Cherokee Parks

The last big man of the dynasty years.

Center6’11”1991–951st Rd, 12th — Mavericks
131 games • 12.5 ppg • 55.1% FG • 1 title • All-Final Four
Now: NBA Player Development, League Office (NYC)

Cherokee Parks was named after his father’s great-grandmother, who was a member of the Cherokee Nation. He was raised in a deeply unconventional household — his mother was a vegetarian who fed her children mostly from her own garden, and his sister fronted a punk rock band. His parents divorced when he was about three, and he spent the next seven years bouncing between California, Colorado, and Nevada with his mother and two siblings before finally settling in Huntington Beach.

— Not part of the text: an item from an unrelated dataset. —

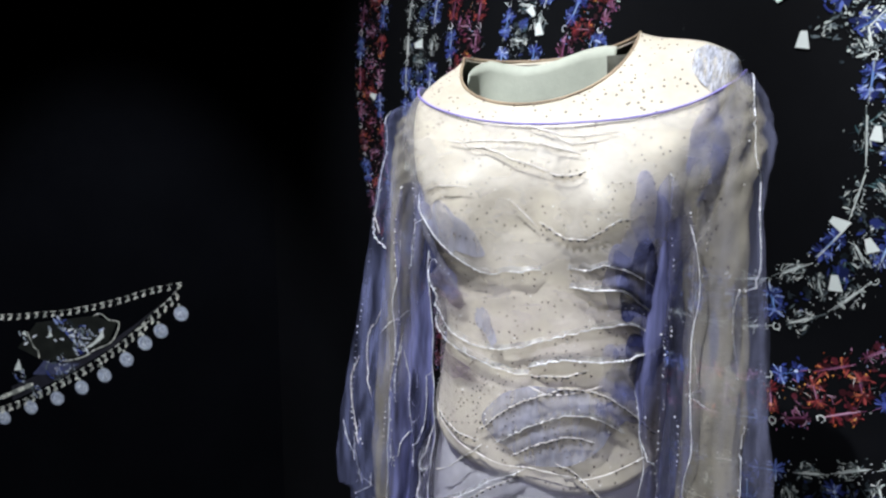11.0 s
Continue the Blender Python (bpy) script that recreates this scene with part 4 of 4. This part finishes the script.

That nomadic, unstructured childhood would haunt Parks for decades. He later said repeatedly that he craved structure, programs, syllabuses — things he never had growing up. By the time he got to Marina High School, he was 6-foot-11 and among the most recruited big men in the country. He was a Parade All-American and, alongside Michigan’s Fab Five, one of the most sought-after players in the 1991 class. Christian Laettner even wrote him a handwritten letter in the summer of 1990 encouraging him to come to Duke.

He committed to Duke, arriving on campus in the fall of 1991 to step into the void left by Laettner’s departure. The expectations were enormous.